The dissenting votes came from Gov. Jerry Brown and Student Regent Sadia Saifuddin, who urged UC leaders and state officials to work with students.

"Six hundred dollars may not seem like a lot but that is almost an entire month's rent for some students who are barely making it by as it is, and I was one of those students," Saifuddin said.

The committee had to shout their vote over students who were chanting loudly as they tried to delay the action.

Before the vote, Brown said he wants a task force to look at ways of restructuring the system so more students can be educated in less time. The task force could look at transfer and completion routes for community college students, a ramp-up in online classes, and making each campus more distinct in academic specialties, Brown said.

Napolitano said she is open to new ideas and would like to work with Brown but there isn't time for a new task force.

Assembly speaker Toni Atkins, who serves as a regent, said she wasn't ready to approve tuition increases. Instead, she pledged to come up with an alternative plan during the next legislative session.

"I know we were all frustrated because we are trying to do good things," Atkins said. "Shame on us for being in this position today where we've got students from all over the state to come up here on buses to listen to us point fingers at each other."

Earlier in the day, student protesters tried to block members of the governing board from the meeting.

University police pushed the students back behind barricades after they surrounded the regents as they tried to enter the conference center at the University of California, Mission Bay.

The students shouted, "Go home, go home," and "UC, UC, our tuition must be free."

Other protesters formed a human chain in the parking lot to prevent regents from getting in.

Kevin Sabo, who attends UC Berkeley and chairs the UC Student Association board, said student leaders were preparing to lobby the governor and Legislature for additional funding to stave off or reduce a possible increase next year.

"We don't want to raise tuition, but we need as trustees, for the welfare of the university now and in the future, to tell the policy makers and the public what is required to keep this university great," Regent George Kieffer, a lawyer, said before the meeting.

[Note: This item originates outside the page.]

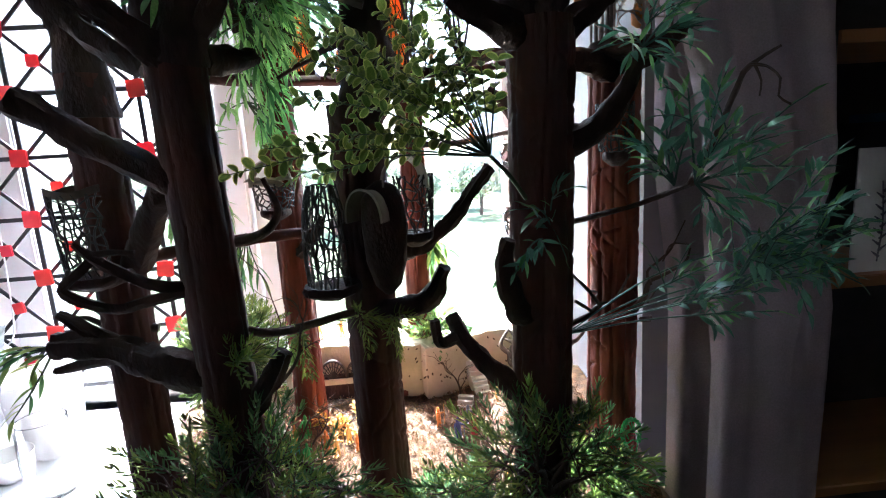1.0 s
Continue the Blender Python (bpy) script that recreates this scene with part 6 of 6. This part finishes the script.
while x < 1.9:
    w_ = rnd.uniform(0.02, 0.045)
    h_ = rnd.uniform(0.2, 0.3)
    single("book", Geo().box((x, 1.36, 1.2305), (x + w_ - 0.002, 1.56, 1.2305 + h_), bevel=0.002), rnd.choice([DESK, HULL, BLUE_BOX, ORANGE_WOOD]), "closed book standing on a dark shelf", "book", group="books")
    x += w_

# ---- outside ----
GRASS_OUT = material("outside_ground", (0.06, 0.1, 0.03), (0.14, 0.17, 0.07), 0.4, 0.95, 0.0, coarse=0.05)
# Leaf green paled and greyed to stand in for outdoor haze and glare.
TREE_HAZED = material("hazed_leaves", (0.3, 0.33, 0.22), (0.42, 0.45, 0.32), 1.0, 0.7, 0.0, translucent=0.6, island=0.4)
FACADE = material("facade", (0.62, 0.62, 0.6), (0.72, 0.72, 0.7), 0.6, 0.9, 0.0, coarse=0.1)
# Panes lightened to stand in for haze over the far building.
PANE_HAZED = material("hazed_pane", (0.32, 0.34, 0.36), (0.42, 0.44, 0.46), 1, 0.4, 0.0)
single("ground", Geo().box((-1500, 6, -9.2), (1500, 3000, -9.0)), GRASS_OUT, "sunny green ground outside the window", "ground", "structure", False)


def far_tree(x, y, h, r, seed):
    rnd = random.Random(seed)
    ob = thing("far_tree", "leafy tree outside, its green paled for haze", "tree", (x, y, -9.0), "trees outside")
    part("trunk", Geo().tube([(x, y, -9), (x + 0.2, y, -9 + h * 0.45), (x, y, -9 + h * 0.8)], [0.3, 0.22, 0.08], 8, 0.5), TWIG, ob)
    g = Geo()
    for k in range(900):
        a = Vector((rnd.gauss(0, 1), rnd.gauss(0, 1), rnd.gauss(0, 1))).normalized()
        lump = 0.75 + 0.35 * noise.noise(a * 2.2 + Vector((seed, 0, 0)))
        p = Vector((x, y, -9 + h * 0.62)) + Vector((a.x * r, a.y * r, a.z * h * 0.4)) * lump * rnd.uniform(0.6, 1) ** 0.5
        s = rnd.uniform(0.25, 0.6)
        u = Vector((rnd.gauss(0, 1), rnd.gauss(0, 1), rnd.gauss(0, 1))).normalized()
        w_ = u.orthogonal().normalized()
        g.add([p - u * s, p + w_ * s * 0.6, p + u * s, p - w_ * s * 0.6], [(0, 1, 2, 3)])
    tagged(part("crown", g, TREE_HAZED, ob, smooth=False), kind="stuff")


for k, (x, y, h, r) in enumerate(((-13, 75, 10.5, 4.5), (-6, 78, 10.8, 4), (-19, 82, 11.5, 4.5), (-9, 70, 9, 4), (3, 85, 8, 4.2), (11, 90, 8, 3.6), (20, 82, 9, 4), (-16, 60, 12, 5), (25, 66, 11, 4.6), (-28, 70, 12, 5), (-40, 80, 13, 6), (12, 80, 9, 5), (-2, 85, 9, 5), (33, 80, 10, 5))):
    far_tree(x, y, h, r, 300 + k)
house = thing("apartment_building", "pale apartment block with rows of windows, far off", "building", (35, 130, -9.0))
part("wall", Geo().box((18, 130, -9), (62, 142, 13)), FACADE, house, smooth=False)
part("roof", Geo().box((17.5, 129.5, 13), (62.5, 142.5, 13.6)), FACADE, house, smooth=False)
win_mesh = Geo().box((-0.9, -0.08, -0.8), (0.9, 0.08, 0.8)).mesh("pane", PANE_HAZED, False)
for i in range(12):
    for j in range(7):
        o = part("window", win_mesh, PANE_HAZED, house)
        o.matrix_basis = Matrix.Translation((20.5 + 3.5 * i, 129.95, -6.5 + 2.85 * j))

Other voting members include an alumni representative, two regents named to the board by Brown, and three more who, like Kieffer, were appointed by former Gov. Arnold Schwarzenegger and have backed previous tuition increases.

Napolitano, a former Arizona governor who served as President Barack Obama's first Homeland Security secretary, "is very much trying to show the regents she can stand up to the golden boy of California — Jerry Brown," Sabo said.

"It certainly is the clash of the titans, and students are being caught in between these two very larger than life individuals and trying not to get crushed between them," Sabo said.